* _What the exercise asks_
Leave out the images and repeat the listing below without a single change.

* _Dataset section_

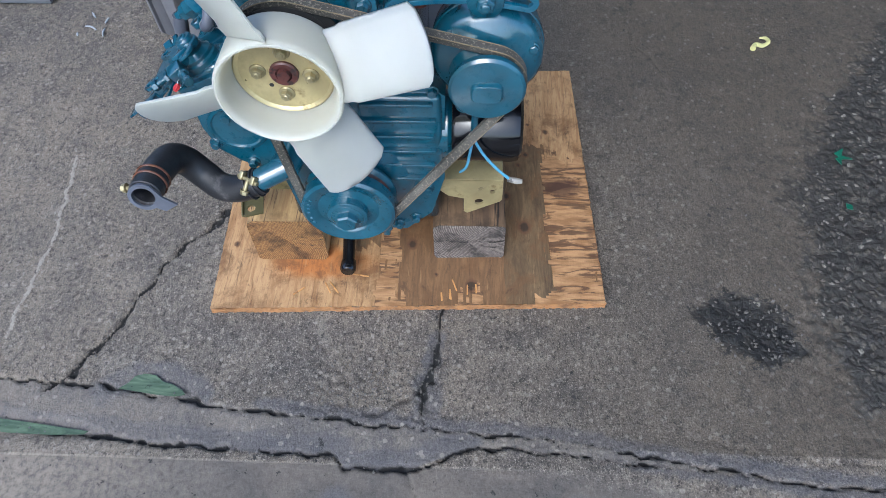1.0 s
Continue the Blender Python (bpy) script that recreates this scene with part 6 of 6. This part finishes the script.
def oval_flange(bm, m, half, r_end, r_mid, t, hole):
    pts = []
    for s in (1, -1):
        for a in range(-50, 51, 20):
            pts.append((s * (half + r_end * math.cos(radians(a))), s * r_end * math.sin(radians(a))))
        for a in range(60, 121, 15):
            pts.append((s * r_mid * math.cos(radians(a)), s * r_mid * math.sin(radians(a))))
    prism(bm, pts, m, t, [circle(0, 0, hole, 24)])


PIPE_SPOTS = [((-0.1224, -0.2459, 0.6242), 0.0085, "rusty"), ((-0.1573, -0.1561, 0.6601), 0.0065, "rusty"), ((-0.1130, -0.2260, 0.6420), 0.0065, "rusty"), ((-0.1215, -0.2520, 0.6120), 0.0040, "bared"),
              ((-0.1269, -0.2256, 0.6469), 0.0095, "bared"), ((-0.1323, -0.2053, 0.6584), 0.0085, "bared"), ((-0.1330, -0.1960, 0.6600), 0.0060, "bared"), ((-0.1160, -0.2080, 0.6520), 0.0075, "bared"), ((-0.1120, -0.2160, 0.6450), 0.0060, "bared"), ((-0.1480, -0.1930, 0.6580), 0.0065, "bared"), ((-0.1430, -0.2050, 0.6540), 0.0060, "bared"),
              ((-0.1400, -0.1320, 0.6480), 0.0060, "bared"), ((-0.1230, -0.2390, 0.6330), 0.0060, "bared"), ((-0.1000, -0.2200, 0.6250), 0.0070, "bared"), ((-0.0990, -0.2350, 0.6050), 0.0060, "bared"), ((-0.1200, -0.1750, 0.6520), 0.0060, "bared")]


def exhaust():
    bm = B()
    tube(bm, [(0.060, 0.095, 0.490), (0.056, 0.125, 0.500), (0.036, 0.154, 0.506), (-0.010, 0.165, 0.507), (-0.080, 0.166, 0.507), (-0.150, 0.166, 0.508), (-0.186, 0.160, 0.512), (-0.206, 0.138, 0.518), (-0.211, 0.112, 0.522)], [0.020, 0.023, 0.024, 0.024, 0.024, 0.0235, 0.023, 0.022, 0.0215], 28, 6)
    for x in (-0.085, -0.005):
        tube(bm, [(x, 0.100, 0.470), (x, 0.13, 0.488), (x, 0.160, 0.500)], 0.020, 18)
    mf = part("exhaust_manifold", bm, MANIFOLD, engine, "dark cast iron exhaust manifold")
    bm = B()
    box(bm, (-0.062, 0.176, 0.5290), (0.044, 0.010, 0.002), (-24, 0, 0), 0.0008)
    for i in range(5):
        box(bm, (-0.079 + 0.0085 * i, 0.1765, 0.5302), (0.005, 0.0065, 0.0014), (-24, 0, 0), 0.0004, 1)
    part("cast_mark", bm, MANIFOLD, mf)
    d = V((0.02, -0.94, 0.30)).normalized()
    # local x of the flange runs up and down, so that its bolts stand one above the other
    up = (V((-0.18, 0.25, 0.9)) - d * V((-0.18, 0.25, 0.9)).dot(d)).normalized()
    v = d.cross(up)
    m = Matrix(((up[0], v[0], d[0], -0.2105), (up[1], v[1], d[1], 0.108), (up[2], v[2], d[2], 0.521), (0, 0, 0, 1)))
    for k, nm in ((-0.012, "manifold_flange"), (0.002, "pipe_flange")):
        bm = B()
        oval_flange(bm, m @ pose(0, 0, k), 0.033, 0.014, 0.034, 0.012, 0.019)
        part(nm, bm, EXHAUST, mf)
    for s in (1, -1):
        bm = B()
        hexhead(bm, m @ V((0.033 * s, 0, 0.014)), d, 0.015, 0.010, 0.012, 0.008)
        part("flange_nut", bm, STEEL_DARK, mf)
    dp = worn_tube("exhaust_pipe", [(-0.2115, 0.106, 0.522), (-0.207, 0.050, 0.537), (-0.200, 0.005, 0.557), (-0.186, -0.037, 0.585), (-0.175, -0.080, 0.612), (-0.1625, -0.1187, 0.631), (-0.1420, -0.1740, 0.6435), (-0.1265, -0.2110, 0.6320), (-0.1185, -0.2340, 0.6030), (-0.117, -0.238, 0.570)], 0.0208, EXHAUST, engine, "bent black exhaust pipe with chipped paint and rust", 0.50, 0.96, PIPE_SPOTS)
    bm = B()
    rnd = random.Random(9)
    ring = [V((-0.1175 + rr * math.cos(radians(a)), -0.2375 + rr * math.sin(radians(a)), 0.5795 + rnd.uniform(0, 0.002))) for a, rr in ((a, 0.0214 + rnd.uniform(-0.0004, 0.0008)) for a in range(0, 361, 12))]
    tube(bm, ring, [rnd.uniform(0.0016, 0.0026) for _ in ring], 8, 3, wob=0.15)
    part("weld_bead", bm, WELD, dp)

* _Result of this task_
1.0 s
Continue the Blender Python (bpy) script that recreates this scene with part 6 of 6. This part finishes the script.
def oval_flange(bm, m, half, r_end, r_mid, t, hole):
    pts = []
    for s in (1, -1):
        for a in range(-50, 51, 20):
            pts.append((s * (half + r_end * math.cos(radians(a))), s * r_end * math.sin(radians(a))))
        for a in range(60, 121, 15):
            pts.append((s * r_mid * math.cos(radians(a)), s * r_mid * math.sin(radians(a))))
    prism(bm, pts, m, t, [circle(0, 0, hole, 24)])


PIPE_SPOTS = [((-0.1224, -0.2459, 0.6242), 0.0085, "rusty"), ((-0.1573, -0.1561, 0.6601), 0.0065, "rusty"), ((-0.1130, -0.2260, 0.6420), 0.0065, "rusty"), ((-0.1215, -0.2520, 0.6120), 0.0040, "bared"),
              ((-0.1269, -0.2256, 0.6469), 0.0095, "bared"), ((-0.1323, -0.2053, 0.6584), 0.0085, "bared"), ((-0.1330, -0.1960, 0.6600), 0.0060, "bared"), ((-0.1160, -0.2080, 0.6520), 0.0075, "bared"), ((-0.1120, -0.2160, 0.6450), 0.0060, "bared"), ((-0.1480, -0.1930, 0.6580), 0.0065, "bared"), ((-0.1430, -0.2050, 0.6540), 0.0060, "bared"),
              ((-0.1400, -0.1320, 0.6480), 0.0060, "bared"), ((-0.1230, -0.2390, 0.6330), 0.0060, "bared"), ((-0.1000, -0.2200, 0.6250), 0.0070, "bared"), ((-0.0990, -0.2350, 0.6050), 0.0060, "bared"), ((-0.1200, -0.1750, 0.6520), 0.0060, "bared")]


def exhaust():
    bm = B()
    tube(bm, [(0.060, 0.095, 0.490), (0.056, 0.125, 0.500), (0.036, 0.154, 0.506), (-0.010, 0.165, 0.507), (-0.080, 0.166, 0.507), (-0.150, 0.166, 0.508), (-0.186, 0.160, 0.512), (-0.206, 0.138, 0.518), (-0.211, 0.112, 0.522)], [0.020, 0.023, 0.024, 0.024, 0.024, 0.0235, 0.023, 0.022, 0.0215], 28, 6)
    for x in (-0.085, -0.005):
        tube(bm, [(x, 0.100, 0.470), (x, 0.13, 0.488), (x, 0.160, 0.500)], 0.020, 18)
    mf = part("exhaust_manifold", bm, MANIFOLD, engine, "dark cast iron exhaust manifold")
    bm = B()
    box(bm, (-0.062, 0.176, 0.5290), (0.044, 0.010, 0.002), (-24, 0, 0), 0.0008)
    for i in range(5):
        box(bm, (-0.079 + 0.0085 * i, 0.1765, 0.5302), (0.005, 0.0065, 0.0014), (-24, 0, 0), 0.0004, 1)
    part("cast_mark", bm, MANIFOLD, mf)
    d = V((0.02, -0.94, 0.30)).normalized()
    # local x of the flange runs up and down, so that its bolts stand one above the other
    up = (V((-0.18, 0.25, 0.9)) - d * V((-0.18, 0.25, 0.9)).dot(d)).normalized()
    v = d.cross(up)
    m = Matrix(((up[0], v[0], d[0], -0.2105), (up[1], v[1], d[1], 0.108), (up[2], v[2], d[2], 0.521), (0, 0, 0, 1)))
    for k, nm in ((-0.012, "manifold_flange"), (0.002, "pipe_flange")):
        bm = B()
        oval_flange(bm, m @ pose(0, 0, k), 0.033, 0.014, 0.034, 0.012, 0.019)
        part(nm, bm, EXHAUST, mf)
    for s in (1, -1):
        bm = B()
        hexhead(bm, m @ V((0.033 * s, 0, 0.014)), d, 0.015, 0.010, 0.012, 0.008)
        part("flange_nut", bm, STEEL_DARK, mf)
    dp = worn_tube("exhaust_pipe", [(-0.2115, 0.106, 0.522), (-0.207, 0.050, 0.537), (-0.200, 0.005, 0.557), (-0.186, -0.037, 0.585), (-0.175, -0.080, 0.612), (-0.1625, -0.1187, 0.631), (-0.1420, -0.1740, 0.6435), (-0.1265, -0.2110, 0.6320), (-0.1185, -0.2340, 0.6030), (-0.117, -0.238, 0.570)], 0.0208, EXHAUST, engine, "bent black exhaust pipe with chipped paint and rust", 0.50, 0.96, PIPE_SPOTS)
    bm = B()
    rnd = random.Random(9)
    ring = [V((-0.1175 + rr * math.cos(radians(a)), -0.2375 + rr * math.sin(radians(a)), 0.5795 + rnd.uniform(0, 0.002))) for a, rr in ((a, 0.0214 + rnd.uniform(-0.0004, 0.0008)) for a in range(0, 361, 12))]
    tube(bm, ring, [rnd.uniform(0.0016, 0.0026) for _ in ring], 8, 3, wob=0.15)
    part("weld_bead", bm, WELD, dp)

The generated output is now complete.